La réforme du dispositif des garanties du Trésor est un des éléments-clés du chantier de la restructuration du portefeuille de l’État et de son rôle d’actionnaire. Elle est à lier par ailleurs au rôle central des entreprises publiques dans l’investissement. Ainsi, ce sont, au total, 138 milliards de dirhams qui sont prévus en 2025.
Garantie au cas par cas
Le changement d’envergure de l’ex-Caisse centrale de garantie (CCG), connue sous sa marque commerciale Tamwilcom, est l’aspect le plus visible de cette réforme, mais elle n’est pas la plus radicale. En plus de son activité historique auprès du secteur privé, Tamwilcom engage dorénavant la signature du Trésor en apportant des garanties aux créanciers des entreprises publiques. Mais attention, il ne s’agit pas non plus de lui laisser carte blanche, prévient le ministère de l’Économie et des Finances.
La garantie directe de l’État ou indirecte, via la Société nationale de garantie et de financement de l’entreprise (SNGFE) est accordée au cas par cas, en contrepartie d’engagements précis de la direction de l’entreprise.

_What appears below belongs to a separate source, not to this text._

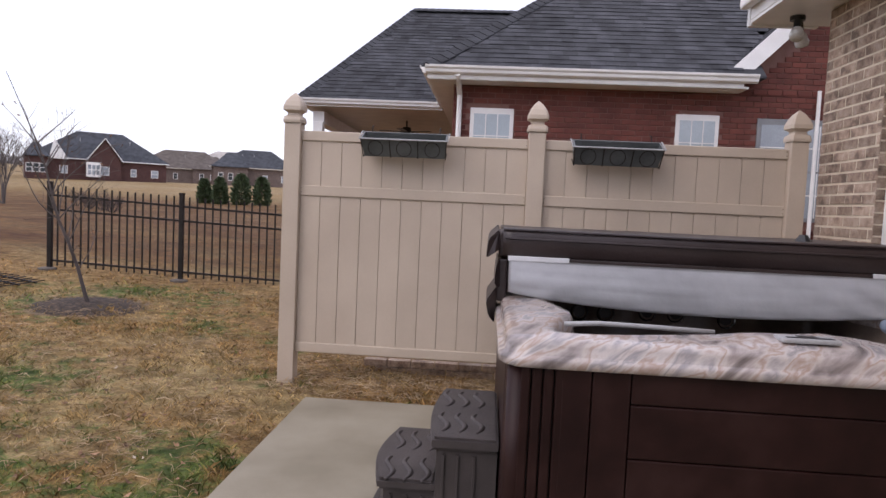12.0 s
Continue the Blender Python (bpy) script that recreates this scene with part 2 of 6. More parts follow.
def bx(x0, y0, z0, x1, y1, z1, bevel=0.0, bm=None):
    """A box between two corners, with rounded edges if bevel is given."""
    target = bm
    b = bmesh.new()
    bmesh.ops.create_cube(b, size=1.0)
    bmesh.ops.transform(b, matrix=Matrix.LocRotScale(((x0 + x1) / 2, (y0 + y1) / 2, (z0 + z1) / 2), None, (abs(x1 - x0), abs(y1 - y0), abs(z1 - z0))), verts=b.verts)
    if bevel:
        bmesh.ops.bevel(b, geom=b.edges[:], offset=bevel, segments=2, affect="EDGES", profile=0.5)
    return merge(target, b)


def merge(target, b):
    if target is None:
        return b
    me = bpy.data.meshes.new("tmp")
    b.to_mesh(me)
    b.free()
    target.from_mesh(me)
    bpy.data.meshes.remove(me)
    return target


def tube(points, radii, sides=8, bm=None, cap=True):
    """A round bar along points."""
    b = bm if bm is not None else bmesh.new()
    rings = []
    pts = [Vector(p) for p in points]
    for i, p in enumerate(pts):
        d = (pts[min(i + 1, len(pts) - 1)] - pts[max(i - 1, 0)]).normalized()
        a = d.orthogonal().normalized() if i == 0 else (ua - d * ua.dot(d)).normalized()
        ua = a
        c = d.cross(a)
        r = radii[i] if isinstance(radii, (list, tuple)) else radii
        rings.append([b.verts.new(p + (a * math.cos(k * math.tau / sides) + c * math.sin(k * math.tau / sides)) * r) for k in range(sides)])
    for p, q in zip(rings, rings[1:]):
        for k in range(sides):
            b.faces.new((p[k], p[(k + 1) % sides], q[(k + 1) % sides], q[k]))
    if cap:
        b.faces.new(rings[0][::-1])
        b.faces.new(rings[-1])
    return b


def slab_from(outline, z0, z1, bm=None):
    """A prism over a plan outline."""
    b = bm if bm is not None else bmesh.new()
    lo = [b.verts.new((x, y, z0)) for x, y in outline]
    hi = [b.verts.new((x, y, z1)) for x, y in outline]
    n = len(lo)
    b.faces.new(lo[::-1])
    b.faces.new(hi)
    for i in range(n):
        b.faces.new((lo[i], lo[(i + 1) % n], hi[(i + 1) % n], hi[i]))
    bmesh.ops.recalc_face_normals(b, faces=b.faces[:])
    return b


def prism(poly, thick, bm=None):
    """A plate: a flat outline of 3D points, given depth along the vector thick."""
    b = bm if bm is not None else bmesh.new()
    t = Vector(thick)
    lo = [b.verts.new(Vector(p)) for p in poly]
    hi = [b.verts.new(Vector(p) + t) for p in poly]
    n = len(lo)
    fs = [b.faces.new(lo[::-1]), b.faces.new(hi)]
    for i in range(n):
        fs.append(b.faces.new((lo[i], lo[(i + 1) % n], hi[(i + 1) % n], hi[i])))
    bmesh.ops.recalc_face_normals(b, faces=fs)
    return b


# ---- ground ----
def smooth(a, b, v):
    v = np.clip((v - a) / (b - a), 0, 1)
    return v * v * (3 - 2 * v)


WATER = -1.25


def height(x, y):
    """Height of the ground: the gently domed yard, the slope to the pond, the rise beyond."""
    x, y = np.asarray(x, float), np.asarray(y, float)
    u, v = np.clip(x, -3.5, 25.0) / 20, np.clip(y, -10.5, 18.5) / 20
    yard = (-0.192 * u + 0.089 * v + 2.452 * u**2 - 0.696 * u * v - 0.05 * v**2 - 2.342 * u**3 + 0.853 * u**2 * v + 1.503 * u * v**2 - 1.532 * v**3
            + 0.524 * u**4 + 0.193 * u**3 * v - 0.934 * u**2 * v**2 + 0.435 * u * v**3)
    yard = yard + 0.75 * smooth(15.2, 19.5, y) * smooth(9, 2, x) - 0.14 * smooth(9, 14.5, y) * smooth(17, 8, x) - 0.06 * smooth(12, 15, y) * smooth(17, 2, x)
    far = np.hypot(x, y)
    out = np.maximum.reduce([x - 24.5, -10.0 - y, y - 18.5, np.zeros_like(x)])
    rise = 0.2 + 1.3 * smooth(158, 195, far) + 2.0 * smooth(220, 420, far)
    rise = rise + 3.6 * smooth(35, 140, -y) * smooth(-60, 10, x)
    rise = rise - 2.4 * smooth(24, 75, y) * smooth(120, 50, x)
    yard = yard + 0.7 * np.exp(-(((x - 18) / 9) ** 2 + ((y - 36) / 8) ** 2))
    rise = rise + 3.0 * np.exp(-(((x - 133) / 34) ** 2 + ((y + 136) / 34) ** 2))
    z = yard + (rise - yard) * smooth(0, 35, out)
    d = np.sqrt(((x - 100) / np.where(y < -12, 62.5, 60)) ** 2 + ((y + 12) / np.where(y < -12, 60, 46)) ** 2)
    z = z + (WATER - 1.3 - z) * smooth(1.14, 0.88, d)
    flat = smooth(1.5, 1.0, x) * smooth(-5.5, -5.0, y) * smooth(1.6, 1.1, y)
    z = z + (np.minimum(z, -0.03) - z) * flat
    return np.where((x < -0.5) & (y > -12) & (y < 12), np.minimum(z, 0.005), z)


def H(x, y):
    return float(height(x, y))


def axis(lo, hi, fine_lo, fine_hi, step):
    a = list(np.arange(fine_lo, fine_hi + 1e-6, step))
    s = step
    while a[-1] < hi:
        s *= 1.12
        a.append(a[-1] + s)
    s = step
    while a[0] > lo:
        s *= 1.12
        a.insert(0, a[0] - s)
    return np.array(a)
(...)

En gros, il faudra un contrat-programme qui peut apporter un ajustement à la marge, voire une transformation du modèle économique de l’entreprise qui sollicite la garantie du Trésor. C’est la doctrine initiée par Mohamed Benchaâboun lors de son passage au ministère des Finances. La garantie apportée par la SNGFE au nom de l’État, n’est pas gratuite. En plus, elle est tributaire du feu vert préalable du ministère de l’Économie et des Finances.

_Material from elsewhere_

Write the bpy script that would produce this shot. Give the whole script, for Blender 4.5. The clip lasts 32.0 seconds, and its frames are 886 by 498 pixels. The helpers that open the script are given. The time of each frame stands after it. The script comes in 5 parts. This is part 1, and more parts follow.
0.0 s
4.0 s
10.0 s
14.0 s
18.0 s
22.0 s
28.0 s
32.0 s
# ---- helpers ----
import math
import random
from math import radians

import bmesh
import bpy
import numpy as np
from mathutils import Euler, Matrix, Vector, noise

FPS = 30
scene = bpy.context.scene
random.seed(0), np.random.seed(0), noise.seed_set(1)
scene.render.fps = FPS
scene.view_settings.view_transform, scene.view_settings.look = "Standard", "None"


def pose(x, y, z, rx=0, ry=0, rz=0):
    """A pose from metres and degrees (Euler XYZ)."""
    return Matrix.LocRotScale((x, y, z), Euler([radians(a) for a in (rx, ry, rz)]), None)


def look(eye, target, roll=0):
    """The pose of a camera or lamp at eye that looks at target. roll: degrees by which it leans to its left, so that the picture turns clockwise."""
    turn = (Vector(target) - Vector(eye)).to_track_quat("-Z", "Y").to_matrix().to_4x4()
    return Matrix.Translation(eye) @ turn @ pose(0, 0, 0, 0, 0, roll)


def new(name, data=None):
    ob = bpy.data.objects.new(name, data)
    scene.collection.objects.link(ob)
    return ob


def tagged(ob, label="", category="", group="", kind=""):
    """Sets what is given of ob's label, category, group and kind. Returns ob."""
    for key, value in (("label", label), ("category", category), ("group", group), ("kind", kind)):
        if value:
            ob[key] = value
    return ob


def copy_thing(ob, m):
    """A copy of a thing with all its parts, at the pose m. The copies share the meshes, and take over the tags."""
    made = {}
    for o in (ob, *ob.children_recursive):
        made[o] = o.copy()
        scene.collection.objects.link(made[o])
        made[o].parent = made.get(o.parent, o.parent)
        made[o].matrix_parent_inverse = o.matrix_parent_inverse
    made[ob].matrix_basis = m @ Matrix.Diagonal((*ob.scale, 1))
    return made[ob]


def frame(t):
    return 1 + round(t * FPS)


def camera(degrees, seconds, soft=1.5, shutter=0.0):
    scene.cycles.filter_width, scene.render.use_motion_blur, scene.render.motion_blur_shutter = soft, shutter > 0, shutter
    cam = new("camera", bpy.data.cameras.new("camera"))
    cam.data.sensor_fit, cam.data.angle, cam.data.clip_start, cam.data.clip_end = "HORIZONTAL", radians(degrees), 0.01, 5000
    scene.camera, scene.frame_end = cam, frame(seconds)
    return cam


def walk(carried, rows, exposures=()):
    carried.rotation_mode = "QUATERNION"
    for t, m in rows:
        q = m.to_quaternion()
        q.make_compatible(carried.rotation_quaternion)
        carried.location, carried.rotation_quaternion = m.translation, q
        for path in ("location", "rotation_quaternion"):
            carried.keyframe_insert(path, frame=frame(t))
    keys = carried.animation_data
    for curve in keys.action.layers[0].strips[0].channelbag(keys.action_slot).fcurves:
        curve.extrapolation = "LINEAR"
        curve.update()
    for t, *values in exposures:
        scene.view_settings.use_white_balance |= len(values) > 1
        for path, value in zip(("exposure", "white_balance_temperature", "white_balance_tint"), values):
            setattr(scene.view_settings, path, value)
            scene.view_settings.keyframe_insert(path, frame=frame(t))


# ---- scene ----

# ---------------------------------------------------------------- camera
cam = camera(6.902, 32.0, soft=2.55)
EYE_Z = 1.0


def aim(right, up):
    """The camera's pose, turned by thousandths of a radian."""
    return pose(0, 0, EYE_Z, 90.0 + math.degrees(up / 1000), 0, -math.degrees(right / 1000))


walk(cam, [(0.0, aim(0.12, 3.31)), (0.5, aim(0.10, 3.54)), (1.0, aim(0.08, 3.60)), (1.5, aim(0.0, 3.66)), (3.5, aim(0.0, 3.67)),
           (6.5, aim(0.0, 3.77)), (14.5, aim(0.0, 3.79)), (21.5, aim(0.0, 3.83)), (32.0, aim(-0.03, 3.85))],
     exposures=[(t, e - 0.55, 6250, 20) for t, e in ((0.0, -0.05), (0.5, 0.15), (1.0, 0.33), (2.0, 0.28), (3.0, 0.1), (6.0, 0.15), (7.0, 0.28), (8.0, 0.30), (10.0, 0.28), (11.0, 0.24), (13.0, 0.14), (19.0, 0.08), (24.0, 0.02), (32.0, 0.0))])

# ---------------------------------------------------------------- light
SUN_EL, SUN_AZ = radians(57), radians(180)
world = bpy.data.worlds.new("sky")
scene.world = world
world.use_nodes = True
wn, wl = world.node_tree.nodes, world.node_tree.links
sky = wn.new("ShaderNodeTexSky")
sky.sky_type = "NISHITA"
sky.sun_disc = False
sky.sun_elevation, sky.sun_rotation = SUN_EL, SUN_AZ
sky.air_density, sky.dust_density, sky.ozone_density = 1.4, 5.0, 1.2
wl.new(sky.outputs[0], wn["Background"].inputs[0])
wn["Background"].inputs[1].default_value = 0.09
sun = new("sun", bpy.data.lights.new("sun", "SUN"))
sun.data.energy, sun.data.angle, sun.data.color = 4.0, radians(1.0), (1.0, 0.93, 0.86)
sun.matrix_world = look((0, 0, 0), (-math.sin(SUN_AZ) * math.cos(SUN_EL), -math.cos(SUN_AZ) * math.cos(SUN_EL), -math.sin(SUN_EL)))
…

Selon nos informations, la commission de garantie que verse le bénéficiaire peut aller jusqu’à 2% du montant total du financement mobilisé, et ce, selon le profil du requérant. À fin 2023, l’encours des garanties du Trésor s’élevait à 155,6 milliards de dirhams, dont 124,8 MMDH au titre des emprunts extérieurs. Rien d’étonnant car les entreprises à participation publique ne présentent pas le même profil de risque. Si les bailleurs de fonds multilatéraux comme la BAD ou la Banque mondiale n’exigent pas de garantie de l’État à une locomotive comme OCP par exemple, ils ne prêtent à des entités comme l’ONEE, l’ONCF ou l’ONDA que si le Trésor leur assure une certaine «couverture». Mais jusqu’à présent, il n’y a pas eu de gros sinistre sur les échéances de la dette des entreprises publiques, rassure le ministère des Finances.
«Ces entreprises s’acquittent régulièrement du service de la dette, qu’elles soient garanties ou non», ajoute notre source.
Les engagements de garantie de la SNGFE, arrêtés à fin 2023, font ressortir une évolution de la sinistralité en phase avec les prévisions. Globalement, le niveau de sinistralité est en dessous des anticipations, assure le ministère des Finances.
Garde-fous
Cette petite révolution s’opère sous les radars des autorités monétaires, Tamwilcom étant soumise aux règles prudentielles du secteur bancaire. Bank Al-Maghrib s’assure en effet que les exigences réglementaires en fonds propres sont en phase avec les engagements en hors bilan et le dispositif de couverture du risque de l’ex-CCG.
Ainsi, et dans le cadre du schéma cible en matière de couverture prudentielle liée aux engagements de la société, trois niveaux de couverture sont mis en place : un premier niveau constitué des dotations a priori, arrêtées sur la base des règles prudentielles de Bank Al-Maghrib, et assimilées à une provision ex-ante.
Si l’on en croit le ministère des Finances, les dotations budgétaires à la SNGFE permettent, aujourd’hui, de faire face à tout choc extrême en termes d’aggravation de la sinistralité. Un deuxième niveau se rapporte au «fonds de réserve» institué par la loi portant création de la SNGFE. Celui-ci est alimenté, entre autres, par ses bénéfices auxquels l’État-actionnaire s’est engagé à ne pas toucher. Le dernier et troisième niveau de la digue du dispositif prudentiel se rapporte aux capitaux propres de la société.
Dans le cadre du suivi continu des risques liés aux garanties qu’elle concède aux entreprises, l’ex-CCG présente chaque semestre au ministère des Finances un rapport sur l’évolution des risques liés aux engagements bénéficiant des garanties de l’État, sur les niveaux de pertes éventuelles et sur le déploiement du système de couverture des risques.
Dette ou pas dette ?
Les garanties publiques, en tant que passifs conditionnels de l’État, ne constituent pas une dette du Trésor. Ce qui serait une dette latente pour une entreprise privée, ne le serait donc pas pour le Trésor. C’est le ministère de l’Économie et des Finances qui l’affirme. Mais cette position n’est pas partagée par tout le monde, et notamment pas par des organismes qui veillent à l’orthodoxie budgétaire.
À demi-mot, aux Finances, on reconnaît quand même que «ces garanties constituent une source de risques budgétaires, puisqu’elles peuvent se traduire par la prise en charge du remboursement de certaines échéances des prêts adossés aux garanties ayant fait l’objet de demande de mise en jeu».